Before taking the coaching position at Central, Welling was the boys coach at Lake for one season, in 2007-08. He said the level of play in the SLL was “about the same” as when he was a player at Eastwood.
“There were a lot of good players back in the 1970s that came through the SLL,” Welling said. “I felt there were a lot of good SLL players when I coached at Lake. The SLL has solid schools and solid communities, and you always have your rivals.”
Welling said it will be sad to see the SLL dissolve at the end of this school year.
“It's hard everywhere,” he said. “It's sad because a lot of history and a lot of great names came out of the SLL, not just in basketball but in all sports. It's just a part of the times we live in now. Times are hard and enrollment is different than it used to be. It's a sad state of where we sit, but these kids deserve to be involved in sports.”
Genoa ends long title drought Dan Dippman coached Genoa's boys basketball team for 11 years, from 1989-90 through 1999-2000, and his teams won or shared two SLL titles and took second on three other occasions. The Comets' 1989-90 team, which ended Genoa's 15-year championship drought, included all-district seniors Dennis Goodman and Chad Hanely.

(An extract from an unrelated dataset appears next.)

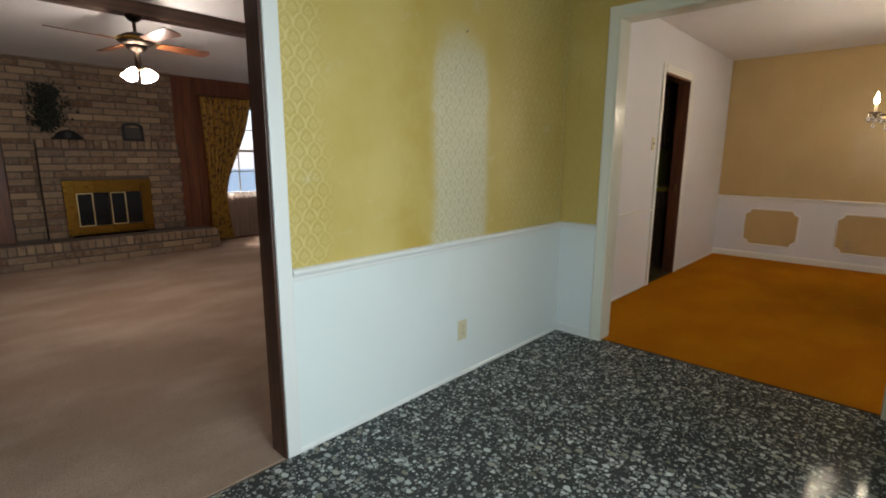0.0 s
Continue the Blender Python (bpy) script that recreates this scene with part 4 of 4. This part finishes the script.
wreath = thing("dried_wall_swag", "dark dried-leaf swag hanging on the brick", "wall decoration", (1.80, F_UP - 0.04, 1.78))
rs = random.Random(5)
leafs = bmesh.new()
for i in range(720):
    v = rs.uniform(-1, 1)
    half = 0.24 * (1 - 0.35 * abs(v)) * (0.75 + 0.25 * math.sin(v * 9))
    c = Vector((rs.gauss(0, 0.45) * half + 0.02 * v, rs.uniform(-0.035, 0.02), v * 0.24 + rs.uniform(-0.04, 0.04)))
    L, w = rs.uniform(0.03, 0.065), rs.uniform(0.008, 0.018)
    m = Matrix.Translation(c) @ Euler((rs.uniform(-1, 1), rs.uniform(0, 6.3), rs.uniform(-0.8, 0.8))).to_matrix().to_4x4()
    vs = [leafs.verts.new(m @ Vector(p)) for p in ((0, 0, 0), (w, 0.004, L * 0.45), (0, -0.002, L), (-w, 0.004, L * 0.45))]
    leafs.faces.new(vs)
part("leaves", leafs, LEAF, wreath)
part("stem", tube([(0, 0.015, -0.2), (0.02, 0.01, 0), (-0.01, 0.02, 0.22)], 0.006, 6), LEAF, wreath)

# panelling beside the brick
pan = thing("wood_panelling", "red-brown vertical board panelling", "panelling", (0, LY, 0), kind="structure")
for i in range(8):
    x0 = BX1 + 0.001 + i * 0.145
    if x0 > 4.3:
        break
    zt = 2.31 if x0 + 0.145 < V0 else VZ0
    part("board", box(x0, min(x0 + 0.141, LX1), -0.012, -0.001, 0, zt, bevel=0.002), PANEL, pan)
part("head_board", box(3.732, LX1, -0.012, -0.001, VZ1 + 0.02, 2.31), PANEL, pan)
for i in range(6):
    x0 = BX0 - 0.146 - i * 0.145
    part("board", box(x0, x0 + 0.141, -0.012, -0.001, 0, 2.31, bevel=0.002), PANEL, pan)

drape("gold_curtain", "gold brocade curtain tied back beside the window", cloth(3.50, 4.26, LY - 0.09, 0.02, 2.06, 8, 0.030, 0.2, 0.0, 0.0, 44, 12, tie=(0.60, 3.665, 0.30)), GOLD_DRAPE, 0.003)
drape("window_sheer", "pale pleated sheer below the living-room window", cloth(3.66, 4.40, LY - 0.05, 0.03, 0.70, 10, 0.014, 0.0, nz=10, per=10), SHEER_L, 0, "sheer curtain")
tb = thing("curtain_tieback", "small bright tieback hook", "tieback", (3.55, LY - 0.02, 0.80))
part("hook", tube([(0, 0, 0), (0, -0.05, 0.0), (0.0, -0.07, 0.02), (0.0, -0.06, 0.05)], 0.006, 8), CHROME, tb)
cr = thing("living_curtain_rod", "dark wooden curtain rod", "curtain rod", (3.95, LY - 0.09, 2.07))
part("pole", tube([(-0.5, 0, 0), (0.45, 0, 0)], 0.014, 10), BRONZE, cr)
part("bracket", tube([(-0.4, 0, 0), (-0.4, 0.088, 0)], 0.007, 8), BRONZE, cr)

# ceiling fan under the beam
fan = thing("ceiling_fan", "ceiling fan with four cherry-brown blades and four lit frosted shades", "ceiling fan", (2.022, 5.585, 2.305))
FZ = -0.195
part("canopy", lathe([(0.065, 0.0), (0.060, -0.014), (0.040, -0.036), (0.018, -0.050)], 24), IRON, fan, "", True)
part("downrod", tube([(0, 0, -0.04), (0, 0, FZ + 0.05)], 0.013, 12), IRON, fan)
part("motor_housing", lathe([(0.02, FZ + 0.075), (0.07, FZ + 0.060), (0.125, FZ + 0.03), (0.13, FZ + 0.0), (0.10, FZ - 0.02), (0.055, FZ - 0.035)], 32), IRON, fan, "dark bronze motor housing", True)
part("band", lathe([(0.131, FZ + 0.004), (0.134, FZ + 0.008), (0.134, FZ + 0.020), (0.131, FZ + 0.024)], 32, caps=False), BRASS, fan, "polished brass band", True)
part("brass_bowl", lathe([(0.075, FZ - 0.022), (0.072, FZ - 0.045), (0.05, FZ - 0.065), (0.022, FZ - 0.075), (0.022, FZ - 0.18), (0.04, FZ - 0.195), (0.02, FZ - 0.215)], 28), IRON, fan, "dark metal light fitter", True)
for i in range(4):
    a = radians(9 + 90 * i)
    rot = Matrix.Rotation(a, 4, "Z") @ Matrix.Translation((0, 0, FZ + 0.002)) @ Matrix.Rotation(radians(-12), 4, "X")
    bm = bmesh.new()
    outl = []
    for t in (q / 10 for q in range(11)):
        outl.append((0.17 + 0.38 * t, 0.050 + 0.016 * t))
    tip = [(0.55 + 0.035 * math.sin(b), 0.066 * math.cos(b)) for b in (math.pi * q / 8 for q in range(1, 8))]
    ring = outl + tip + [(x, -y) for x, y in reversed(outl)]
    top = [bm.verts.new(rot @ Vector((x, y, 0.003))) for x, y in ring]
    bot = [bm.verts.new(rot @ Vector((x, y, -0.003))) for x, y in ring]
    bm.faces.new(top)
    bm.faces.new(bot)
    for q in range(len(ring)):
        w = (q + 1) % len(ring)
        bm.faces.new((top[q], top[w], bot[w], bot[q]))
    bl = part("blade", bm, BLADE, fan, "cherry-brown wooden blade")
    ir = bmesh.new()
    add_box(ir, 0.10, 0.20, -0.014, 0.014, 0.003, 0.009, 0.002, rot)
    add_box(ir, 0.19, 0.25, -0.035, 0.035, 0.003, 0.008, 0.003, rot)
    part("blade_iron", ir, ANTIQUE, bl, "brass blade bracket")
for i in range(4):
    a = radians(40 + 90 * i)
    m = Matrix.Translation((0.045 * math.cos(a), 0.045 * math.sin(a), FZ - 0.185)) @ Matrix.Rotation(a, 4, "Z") @ Matrix.Rotation(radians(-36), 4, "Y") @ Matrix.Diagonal((0.80, 0.80, 0.82, 1))
    part("shade_arm", lathe([(0.012, 0.0), (0.016, -0.02), (0.022, -0.035)], 14, None, m), BRASS, fan, "", True)
    part("shade", lathe([(0.022, -0.032), (0.032, -0.045), (0.043, -0.075), (0.052, -0.105), (0.060, -0.125), (0.054, -0.120), (0.02, -0.06)], 20, None, m), SHADE, fan, "lit frosted bell shade", True)

# ---------------------------------------------------------------- kitchen beyond the doorway
for i in range(3):
    y0 = YN2 + 0.02 + 0.62 * i
    c = thing("base_cabinet", "dark brown wooden base cabinet", "cabinet", (6.62, y0, 0), "kitchen base cabinets")
    part("body", box(0.02, 0.63, 0, 0.615, 0.09, 0.865), CABINET, c)
    part("plinth", box(0.07, 0.60, 0, 0.615, 0.006, 0.09), CABINET, c)
    for q in range(2):
        d = part("door", box(0.0, 0.02, 0.012 + 0.30 * q, 0.30 + 0.30 * q, 0.11, 0.68, bevel=0.004), CABINET, c)
        part("knob", lathe([(0.006, 0), (0.006, 0.012), (0.014, 0.018), (0.010, 0.026)], 12, None, Matrix.Translation((0.0, 0.26 + 0.08 * q, 0.60)) @ Matrix.Rotation(radians(-90), 4, "Y")), ANTIQUE, d)
    part("drawer", box(0.0, 0.02, 0.012, 0.60, 0.70, 0.85, bevel=0.004), CABINET, c)
    u = thing("wall_cabinet", "dark brown wooden wall cabinet", "cabinet", (6.94, y0, 1.36), "kitchen wall cabinets")
    part("body", box(0.02, 0.318, 0, 0.615, 0, 0.76), CABINET, u)
    for q in range(2):
        d = part("door", box(0.0, 0.02, 0.012 + 0.30 * q, 0.30 + 0.30 * q, 0.012, 0.745, bevel=0.004), CABINET, u)
        part("knob", lathe([(0.006, 0), (0.006, 0.012), (0.014, 0.018), (0.010, 0.026)], 12, None, Matrix.Translation((0.0, 0.26 + 0.08 * q, 0.10)) @ Matrix.Rotation(radians(-90), 4, "Y")), ANTIQUE, d)
tagged(obj("worktop", box(6.58, 7.255, YN2 + 0.01, 4.80, 0.867, 0.905, bevel=0.006), COUNTER), "yellow laminate kitchen worktop", "worktop")
sink = thing("kitchen_sink", "steel kitchen sink with a chrome tap", "sink", (6.93, 3.62, 0.906))
rim = bmesh.new()
add_box(rim, -0.22, 0.22, -0.34, -0.31, 0, 0.008, 0.002)
add_box(rim, -0.22, 0.22, 0.31, 0.34, 0, 0.008, 0.002)
add_box(rim, -0.22, -0.19, -0.31, 0.31, 0, 0.008, 0.002)
add_box(rim, 0.14, 0.22, -0.31, 0.31, 0, 0.008, 0.002)
part("rim", rim, CHROME, sink)
part("tap", tube([(0.18, 0, 0.008), (0.18, 0, 0.06), (0.15, 0, 0.085), (0.05, 0, 0.085), (0.02, 0, 0.07)], 0.009, 10), CHROME, sink, "chrome tap", True)

# ---------------------------------------------------------------- pieces: floor tiles
TILE = 0.3048
tile_mesh = bpy.data.meshes.new("floor_tile")
bm = box(-TILE / 2 + 0.001, TILE / 2 - 0.001, -TILE / 2 + 0.001, TILE / 2 - 0.001, -0.004, 0.0)
top = [e for e in bm.edges if all(v.co.z > -0.001 for v in e.verts)]
bmesh.ops.bevel(bm, geom=top, offset=0.0008, segments=1, affect="EDGES")
bm.to_mesh(tile_mesh)
bm.free()
tile_mesh.materials.append(STONE)
rt = random.Random(23)
x = 3.335 + TILE * 1.5
while x > LX0 + 0.1:
    y = 1.282 - TILE * 1.5
    while y < YN - 0.02:
        x0, x1 = max(LX0, x - TILE / 2), min(XP + 0.022, x + TILE / 2)
        y0, y1 = max(YS, y - TILE / 2), min(YN - 0.001, y + TILE / 2)
        if x1 - x0 > 0.03 and y1 - y0 > 0.03:
            ob = new("floor_tile", tile_mesh)
            ob.parent = floor
            ob.matrix_basis = Matrix.Translation(((x0 + x1) / 2, (y0 + y1) / 2, 0)) @ Euler((rt.uniform(-0.0025, 0.0025), rt.uniform(-0.0025, 0.0025), 0)).to_matrix().to_4x4() @ Matrix.Diagonal(((x1 - x0) / TILE, (y1 - y0) / TILE, 1, 1))
        y += TILE
    x -= TILE

# ---------------------------------------------------------------- pieces: bricks
BL, BHT, JT = 0.235, 0.066, 0.013
rb = random.Random(11)


def brick_mesh(l, d, h, seed):
    r = random.Random(seed)
    bm = box(-l / 2, l / 2, 0, d, 0, h)
    front = [e for e in bm.edges if all(v.co.y < 0.001 for v in e.verts)]
    bmesh.ops.bevel(bm, geom=front, offset=0.004, segments=1, affect="EDGES")
    for v in bm.verts:
        v.co += Vector((r.uniform(-1, 1), r.uniform(-1, 1), r.uniform(-1, 1))) * 0.0018
    me = bpy.data.meshes.new("brick")
    bm.to_mesh(me)
    bm.free()
    me.materials.append(BRICK)
    return me


full = [brick_mesh(BL, 0.03, BHT, s) for s in range(4)]
half = [brick_mesh(0.066, 0.06, 0.095, 10 + s) for s in range(3)]


def lay(me, x, y, z, sx=1.0, rz=0.0, jitter=0.003):
    ob = new("brick", me)
    ob.parent = fire
    ob.matrix_basis = Matrix.Translation((x - FX, y - FY + rb.uniform(-jitter, jitter), z)) @ Matrix.Rotation(rz, 4, "Z") @ Matrix.Diagonal((sx, 1, 1, 1))


def course_wall(x0, x1, z0, z1, y, skip=None, start=0):
    z, k = z0, start
    while z + BHT * 0.6 < z1:
        x = x0 - (BL / 2 if k % 2 else 0)
        while x < x1 - 0.01:
            a, b = max(x, x0), min(x + BL, x1)
            spans = [(a, b)]
            if skip and z + BHT > skip[2] and z < skip[3]:
                spans = [s for s in ((a, min(b, skip[0])), (max(a, skip[1]), b)) if s[1] - s[0] > 0.02]
            for s0, s1 in spans:
                if s1 - s0 > 0.02:
                    lay(rb.choice(full), (s0 + s1) / 2, y, z, (s1 - s0) / BL)
            x += BL + JT
        z += BHT + JT
        k += 1


def soldier(x0, x1, y, z, depth=None):
    """A row of bricks on edge, heads to the room."""
    x = x0
    while x + 0.066 <= x1 + 0.01:
        lay(rb.choice(half), x + 0.033, y, z, 1.0, 0, 0.002)
        x += 0.066 + 0.012


course_wall(BX0, BX1, LEDGE + 0.004, 2.40, F_UP)
course_wall(BX0, 1.645, HTOP, LEDGE, F_UP)
course_wall(1.65, BX1, HTOP + 0.008, LEDGE - 0.10, F_LO, (FBX0 - 0.004, FBX1 + 0.004, FBZ0 - 0.01, FBZ1 + 0.004))
soldier(1.65, BX1, F_LO - 0.006, LEDGE - 0.095)
course_wall(HX0, HX1, 0.006, HTOP - 0.10, HY)
soldier(HX0, HX1, HY - 0.006, HTOP - 0.095)
x = HX0
while x < HX1 - 0.05:            # top of the hearth
    for y, l in ((HY + 0.055, 0.16), (HY + 0.225, 0.16)):
        ob = new("brick", full[0])
        ob.parent = fire
        ob.matrix_basis = Matrix.Translation((x + 0.033 - FX, y + 0.08 - FY, HTOP - 0.030)) @ Matrix.Rotation(radians(90), 4, "Z") @ Matrix.Rotation(radians(-90), 4, "X") @ Matrix.Diagonal((l / BL, 1, 1, 1))
    x += 0.078
for i in range(3):               # end of the hearth
    for k in range(2):
        lay(full[i], HX1 - 0.03 + 0.028, HY + 0.13 + 0.24 * k, 0.006 + i * 0.079, 0.95, radians(90))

“That was one of our goals,” Dippman said of winning the league title. “We felt we could contend. We had a lot of gym rats who'd had some success – they were runners-up the year before (under coach Greg Elchert) - and we felt it was a good time. Brad Witt was our point guard and he refused to lose. It was a unified effort.”
Dippman, who was on Elchert's staff in the 1980s and is now an athletic director at Genoa, said the SLL was a very deep and well-coached league in the 1990s.
“Lakota, Eastwood, Jude Meyer's teams at Woodmore - every time you played them it was a full house,” Dippman said. “Most of the teams in the SLL didn't have down years in those years, but especially those teams. There were different styles of play you had to prepare for, and good talent. Through the 1990s, every year, Eastwood and Woodmore were battles that we had.”